The lamassu in the Louvre has now stood guard over two doorways across roughly 2,700 years. First at the entrance to Sargon's throne room in Dur-Sharrukin, where it blocked the threshold against whatever a king's enemies — visible and invisible — might bring. Then here, in Paris, where it blocks nothing and guards only the threshold of a visitor's attention.

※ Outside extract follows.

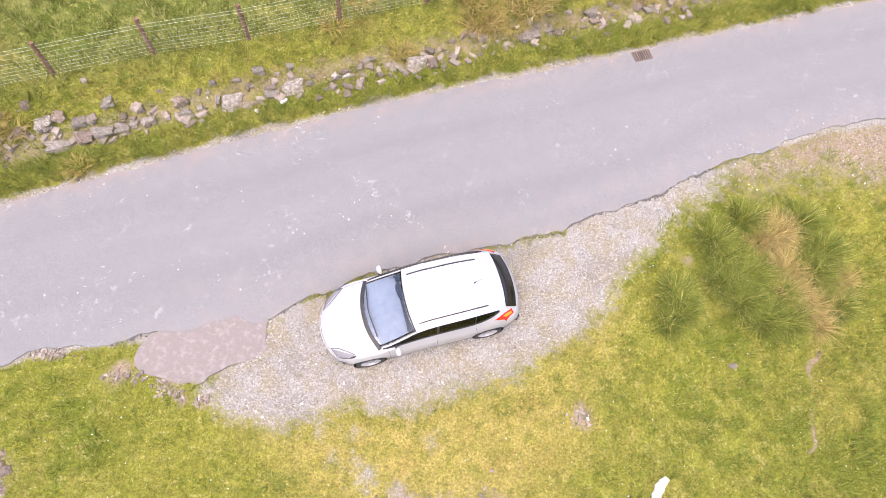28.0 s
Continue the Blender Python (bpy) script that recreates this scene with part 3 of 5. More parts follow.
rv = np.stack(rv, 1).reshape(-1, 3)
i = np.arange(len(rx) * len(cols)).reshape(len(rx), len(cols))
quads = np.stack([i[:-1, :-1], i[1:, :-1], i[1:, 1:], i[:-1, 1:]], -1).reshape(-1, 4)
road = mesh_object("road", rv, quads, road_mat, {"track": np.stack(rt, 1).ravel(), "verge": np.stack(rverge, 1).ravel()}, False)
tagged(road, "narrow single-track lane of worn grey asphalt", "road", kind="structure")


def slab(name, ring, top, thick, material, label, jitter=.03):
    """A thin sheet with an uneven outline."""
    pts = joined_line(list(ring) + [ring[0]], .12)
    pts = pts + rng.normal(0, jitter, pts.shape)
    bm = bmesh.new()
    vs = [bm.verts.new((x, y, top)) for x, y in pts]
    f = bm.faces.new(vs)
    e = bmesh.ops.extrude_face_region(bm, geom=[f])
    bmesh.ops.translate(bm, verts=[v for v in e["geom"] if isinstance(v, bmesh.types.BMVert)], vec=(0, 0, -thick))
    ob = part(name, bm, material, None)
    return tagged(ob, label, "road", kind="structure")


slab("road_patch", PATCH, .024, .12, patch_mat, "old pinkish asphalt patch beside the lane", .02)


# ---------------------------------------------------------------- water
def ribbon(name, pts, widths, deep, label):
    q = joined_line(pts, .3)
    d = np.gradient(q, axis=0)
    d /= np.hypot(d[:, 0], d[:, 1])[:, None]
    nrm = np.stack([-d[:, 1], d[:, 0]], 1)
    w = np.interp(np.linspace(0, 1, len(q)), np.linspace(0, 1, len(widths)), widths)[:, None]
    z = np.maximum(land(q[:, 0], q[:, 1]) - deep, RIVER_Z - .02)
    side = 1 + .3 * np.sin(np.arange(len(q)) * .9 + np.sin(np.arange(len(q)) * .37) * 3)[:, None]
    rows = [np.concatenate([q + nrm * w * u * (side if u < 0 else 2 - side), z[:, None]], 1) for u in (-1, -.4, .4, 1)]
    v = np.stack(rows, 1).reshape(-1, 3)
    i = np.arange(len(q) * 4).reshape(len(q), 4)
    f = np.stack([i[:-1, :-1], i[:-1, 1:], i[1:, 1:], i[1:, :-1]], -1).reshape(-1, 4)
    return tagged(mesh_object(name, v, f, water_mat), label, "stream", kind="structure")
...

It survived Sennacherib's abandonment of the city, the collapse of the Assyrian Empire in 612 BCE, the centuries of burial, Botta's saw, and the river pirates of 1855. Of all the things Sargon built and declared and inscribed with warnings of divine retribution, this is what remains: a bull with a human face, five legs, earrings, and the careful traces of vanished blue paint.
The cuneiform inscription between its legs still reads — for those who can read it — as a curse on anyone who would damage the palace. The palace is gone. The curse persists.